## What to do
Give every line back verbatim, dropping all images.

## Data excerpts

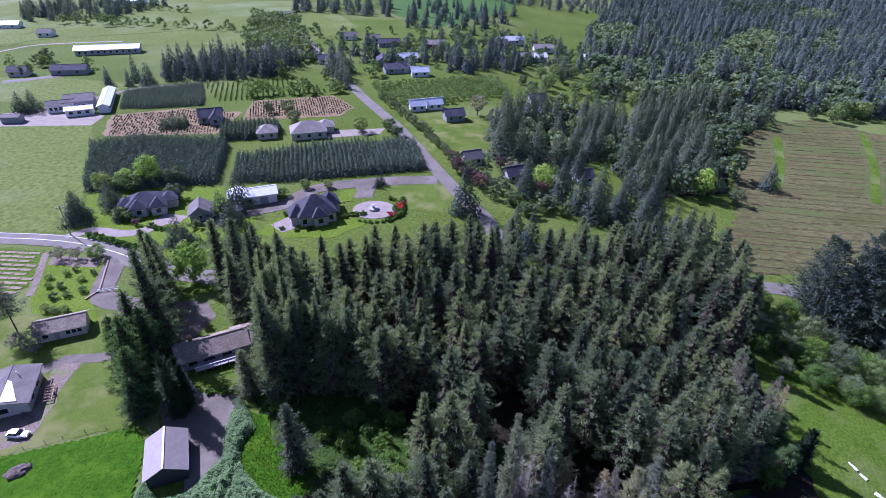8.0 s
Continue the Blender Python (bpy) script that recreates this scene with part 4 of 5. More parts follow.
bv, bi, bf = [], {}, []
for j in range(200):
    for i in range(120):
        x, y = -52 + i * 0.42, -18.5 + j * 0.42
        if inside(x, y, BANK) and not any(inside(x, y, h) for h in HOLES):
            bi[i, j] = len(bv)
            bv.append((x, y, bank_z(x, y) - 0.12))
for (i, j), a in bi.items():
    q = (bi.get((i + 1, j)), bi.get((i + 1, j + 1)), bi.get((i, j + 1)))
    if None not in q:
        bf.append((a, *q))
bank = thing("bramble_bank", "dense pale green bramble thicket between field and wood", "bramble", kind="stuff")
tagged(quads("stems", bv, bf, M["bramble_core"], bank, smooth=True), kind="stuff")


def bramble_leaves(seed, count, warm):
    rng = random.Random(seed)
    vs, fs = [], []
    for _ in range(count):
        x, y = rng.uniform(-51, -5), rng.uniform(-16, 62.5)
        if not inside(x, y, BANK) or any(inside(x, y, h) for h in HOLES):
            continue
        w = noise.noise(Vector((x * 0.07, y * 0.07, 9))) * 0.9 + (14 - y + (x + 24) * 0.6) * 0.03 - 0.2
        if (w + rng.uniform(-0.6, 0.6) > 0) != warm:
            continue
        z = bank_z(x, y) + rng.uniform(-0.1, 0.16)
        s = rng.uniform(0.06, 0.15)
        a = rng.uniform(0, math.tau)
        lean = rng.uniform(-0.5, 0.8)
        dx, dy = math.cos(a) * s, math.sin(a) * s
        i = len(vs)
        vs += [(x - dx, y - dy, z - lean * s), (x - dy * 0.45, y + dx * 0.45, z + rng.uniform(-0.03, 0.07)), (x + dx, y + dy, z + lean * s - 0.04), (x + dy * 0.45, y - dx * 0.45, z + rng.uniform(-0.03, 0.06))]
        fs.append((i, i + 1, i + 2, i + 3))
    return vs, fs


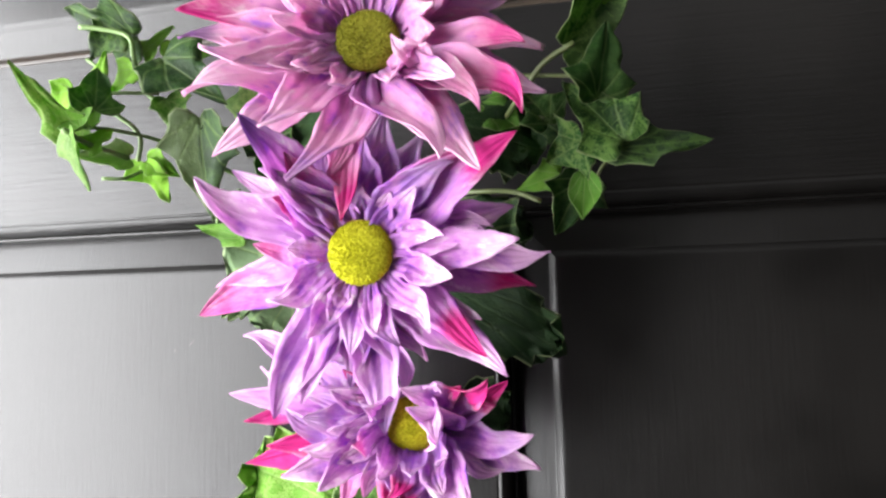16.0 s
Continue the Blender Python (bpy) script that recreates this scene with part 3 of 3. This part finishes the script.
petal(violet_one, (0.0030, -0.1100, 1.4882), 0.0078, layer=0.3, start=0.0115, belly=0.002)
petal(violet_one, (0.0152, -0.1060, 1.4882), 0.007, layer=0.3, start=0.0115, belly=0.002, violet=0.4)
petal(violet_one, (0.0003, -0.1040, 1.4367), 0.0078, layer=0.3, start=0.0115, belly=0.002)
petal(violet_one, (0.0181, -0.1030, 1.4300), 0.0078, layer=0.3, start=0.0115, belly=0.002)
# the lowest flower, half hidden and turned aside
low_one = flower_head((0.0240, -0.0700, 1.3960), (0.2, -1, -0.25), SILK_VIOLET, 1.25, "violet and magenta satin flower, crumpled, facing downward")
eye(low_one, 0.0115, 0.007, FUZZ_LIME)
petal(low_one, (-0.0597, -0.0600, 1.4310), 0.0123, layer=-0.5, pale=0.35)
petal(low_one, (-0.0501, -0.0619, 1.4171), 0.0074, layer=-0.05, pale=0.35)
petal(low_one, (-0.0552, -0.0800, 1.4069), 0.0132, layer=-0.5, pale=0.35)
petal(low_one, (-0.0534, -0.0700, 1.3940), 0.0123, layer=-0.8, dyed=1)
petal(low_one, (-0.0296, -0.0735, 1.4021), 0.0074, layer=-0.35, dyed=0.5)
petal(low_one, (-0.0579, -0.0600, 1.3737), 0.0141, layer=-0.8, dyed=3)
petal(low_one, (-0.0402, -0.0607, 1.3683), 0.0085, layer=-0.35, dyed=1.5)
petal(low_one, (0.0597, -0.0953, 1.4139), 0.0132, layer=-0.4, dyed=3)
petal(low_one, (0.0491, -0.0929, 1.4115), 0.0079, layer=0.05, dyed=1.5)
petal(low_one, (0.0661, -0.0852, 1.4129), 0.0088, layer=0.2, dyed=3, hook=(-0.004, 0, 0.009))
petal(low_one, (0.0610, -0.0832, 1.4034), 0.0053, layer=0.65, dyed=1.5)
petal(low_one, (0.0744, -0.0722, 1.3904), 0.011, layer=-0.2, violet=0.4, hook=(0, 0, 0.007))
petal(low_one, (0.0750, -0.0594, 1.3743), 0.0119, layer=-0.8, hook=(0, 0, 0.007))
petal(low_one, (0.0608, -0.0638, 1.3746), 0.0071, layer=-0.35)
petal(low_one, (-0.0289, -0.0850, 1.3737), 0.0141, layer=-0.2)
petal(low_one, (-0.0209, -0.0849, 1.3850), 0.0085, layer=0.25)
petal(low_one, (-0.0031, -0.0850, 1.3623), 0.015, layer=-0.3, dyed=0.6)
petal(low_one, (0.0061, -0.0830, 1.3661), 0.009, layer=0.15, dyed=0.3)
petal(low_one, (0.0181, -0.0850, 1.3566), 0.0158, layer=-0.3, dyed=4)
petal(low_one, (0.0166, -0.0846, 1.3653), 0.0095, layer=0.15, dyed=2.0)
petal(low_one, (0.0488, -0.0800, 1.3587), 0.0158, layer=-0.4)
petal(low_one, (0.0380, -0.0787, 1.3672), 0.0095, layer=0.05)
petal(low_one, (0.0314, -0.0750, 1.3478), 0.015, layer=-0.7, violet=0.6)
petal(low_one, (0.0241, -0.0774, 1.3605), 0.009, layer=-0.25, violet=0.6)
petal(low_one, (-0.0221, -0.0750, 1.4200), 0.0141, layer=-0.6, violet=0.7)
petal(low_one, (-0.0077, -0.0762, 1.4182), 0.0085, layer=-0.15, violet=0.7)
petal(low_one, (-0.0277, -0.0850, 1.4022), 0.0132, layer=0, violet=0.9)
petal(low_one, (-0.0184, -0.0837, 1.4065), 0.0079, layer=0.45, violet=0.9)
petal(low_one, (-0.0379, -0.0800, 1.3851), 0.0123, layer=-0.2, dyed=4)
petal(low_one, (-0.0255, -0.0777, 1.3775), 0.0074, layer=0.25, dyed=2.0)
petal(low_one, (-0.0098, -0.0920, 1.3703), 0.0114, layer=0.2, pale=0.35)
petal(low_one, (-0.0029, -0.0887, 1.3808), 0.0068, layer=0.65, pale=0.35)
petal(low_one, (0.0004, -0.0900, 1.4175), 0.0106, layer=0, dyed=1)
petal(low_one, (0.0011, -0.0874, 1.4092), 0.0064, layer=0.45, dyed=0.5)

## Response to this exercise
8.0 s
Continue the Blender Python (bpy) script that recreates this scene with part 4 of 5. More parts follow.
bv, bi, bf = [], {}, []
for j in range(200):
    for i in range(120):
        x, y = -52 + i * 0.42, -18.5 + j * 0.42
        if inside(x, y, BANK) and not any(inside(x, y, h) for h in HOLES):
            bi[i, j] = len(bv)
            bv.append((x, y, bank_z(x, y) - 0.12))
for (i, j), a in bi.items():
    q = (bi.get((i + 1, j)), bi.get((i + 1, j + 1)), bi.get((i, j + 1)))
    if None not in q:
        bf.append((a, *q))
bank = thing("bramble_bank", "dense pale green bramble thicket between field and wood", "bramble", kind="stuff")
tagged(quads("stems", bv, bf, M["bramble_core"], bank, smooth=True), kind="stuff")


def bramble_leaves(seed, count, warm):
    rng = random.Random(seed)
    vs, fs = [], []
    for _ in range(count):
        x, y = rng.uniform(-51, -5), rng.uniform(-16, 62.5)
        if not inside(x, y, BANK) or any(inside(x, y, h) for h in HOLES):
            continue
        w = noise.noise(Vector((x * 0.07, y * 0.07, 9))) * 0.9 + (14 - y + (x + 24) * 0.6) * 0.03 - 0.2
        if (w + rng.uniform(-0.6, 0.6) > 0) != warm:
            continue
        z = bank_z(x, y) + rng.uniform(-0.1, 0.16)
        s = rng.uniform(0.06, 0.15)
        a = rng.uniform(0, math.tau)
        lean = rng.uniform(-0.5, 0.8)
        dx, dy = math.cos(a) * s, math.sin(a) * s
        i = len(vs)
        vs += [(x - dx, y - dy, z - lean * s), (x - dy * 0.45, y + dx * 0.45, z + rng.uniform(-0.03, 0.07)), (x + dx, y + dy, z + lean * s - 0.04), (x + dy * 0.45, y - dx * 0.45, z + rng.uniform(-0.03, 0.06))]
        fs.append((i, i + 1, i + 2, i + 3))
    return vs, fs


16.0 s
Continue the Blender Python (bpy) script that recreates this scene with part 3 of 3. This part finishes the script.
petal(violet_one, (0.0030, -0.1100, 1.4882), 0.0078, layer=0.3, start=0.0115, belly=0.002)
petal(violet_one, (0.0152, -0.1060, 1.4882), 0.007, layer=0.3, start=0.0115, belly=0.002, violet=0.4)
petal(violet_one, (0.0003, -0.1040, 1.4367), 0.0078, layer=0.3, start=0.0115, belly=0.002)
petal(violet_one, (0.0181, -0.1030, 1.4300), 0.0078, layer=0.3, start=0.0115, belly=0.002)
# the lowest flower, half hidden and turned aside
low_one = flower_head((0.0240, -0.0700, 1.3960), (0.2, -1, -0.25), SILK_VIOLET, 1.25, "violet and magenta satin flower, crumpled, facing downward")
eye(low_one, 0.0115, 0.007, FUZZ_LIME)
petal(low_one, (-0.0597, -0.0600, 1.4310), 0.0123, layer=-0.5, pale=0.35)
petal(low_one, (-0.0501, -0.0619, 1.4171), 0.0074, layer=-0.05, pale=0.35)
petal(low_one, (-0.0552, -0.0800, 1.4069), 0.0132, layer=-0.5, pale=0.35)
petal(low_one, (-0.0534, -0.0700, 1.3940), 0.0123, layer=-0.8, dyed=1)
petal(low_one, (-0.0296, -0.0735, 1.4021), 0.0074, layer=-0.35, dyed=0.5)
petal(low_one, (-0.0579, -0.0600, 1.3737), 0.0141, layer=-0.8, dyed=3)
petal(low_one, (-0.0402, -0.0607, 1.3683), 0.0085, layer=-0.35, dyed=1.5)
petal(low_one, (0.0597, -0.0953, 1.4139), 0.0132, layer=-0.4, dyed=3)
petal(low_one, (0.0491, -0.0929, 1.4115), 0.0079, layer=0.05, dyed=1.5)
petal(low_one, (0.0661, -0.0852, 1.4129), 0.0088, layer=0.2, dyed=3, hook=(-0.004, 0, 0.009))
petal(low_one, (0.0610, -0.0832, 1.4034), 0.0053, layer=0.65, dyed=1.5)
petal(low_one, (0.0744, -0.0722, 1.3904), 0.011, layer=-0.2, violet=0.4, hook=(0, 0, 0.007))
petal(low_one, (0.0750, -0.0594, 1.3743), 0.0119, layer=-0.8, hook=(0, 0, 0.007))
petal(low_one, (0.0608, -0.0638, 1.3746), 0.0071, layer=-0.35)
petal(low_one, (-0.0289, -0.0850, 1.3737), 0.0141, layer=-0.2)
petal(low_one, (-0.0209, -0.0849, 1.3850), 0.0085, layer=0.25)
petal(low_one, (-0.0031, -0.0850, 1.3623), 0.015, layer=-0.3, dyed=0.6)
petal(low_one, (0.0061, -0.0830, 1.3661), 0.009, layer=0.15, dyed=0.3)
petal(low_one, (0.0181, -0.0850, 1.3566), 0.0158, layer=-0.3, dyed=4)
petal(low_one, (0.0166, -0.0846, 1.3653), 0.0095, layer=0.15, dyed=2.0)
petal(low_one, (0.0488, -0.0800, 1.3587), 0.0158, layer=-0.4)
petal(low_one, (0.0380, -0.0787, 1.3672), 0.0095, layer=0.05)
petal(low_one, (0.0314, -0.0750, 1.3478), 0.015, layer=-0.7, violet=0.6)
petal(low_one, (0.0241, -0.0774, 1.3605), 0.009, layer=-0.25, violet=0.6)
petal(low_one, (-0.0221, -0.0750, 1.4200), 0.0141, layer=-0.6, violet=0.7)
petal(low_one, (-0.0077, -0.0762, 1.4182), 0.0085, layer=-0.15, violet=0.7)
petal(low_one, (-0.0277, -0.0850, 1.4022), 0.0132, layer=0, violet=0.9)
petal(low_one, (-0.0184, -0.0837, 1.4065), 0.0079, layer=0.45, violet=0.9)
petal(low_one, (-0.0379, -0.0800, 1.3851), 0.0123, layer=-0.2, dyed=4)
petal(low_one, (-0.0255, -0.0777, 1.3775), 0.0074, layer=0.25, dyed=2.0)
petal(low_one, (-0.0098, -0.0920, 1.3703), 0.0114, layer=0.2, pale=0.35)
petal(low_one, (-0.0029, -0.0887, 1.3808), 0.0068, layer=0.65, pale=0.35)
petal(low_one, (0.0004, -0.0900, 1.4175), 0.0106, layer=0, dyed=1)
petal(low_one, (0.0011, -0.0874, 1.4092), 0.0064, layer=0.45, dyed=0.5)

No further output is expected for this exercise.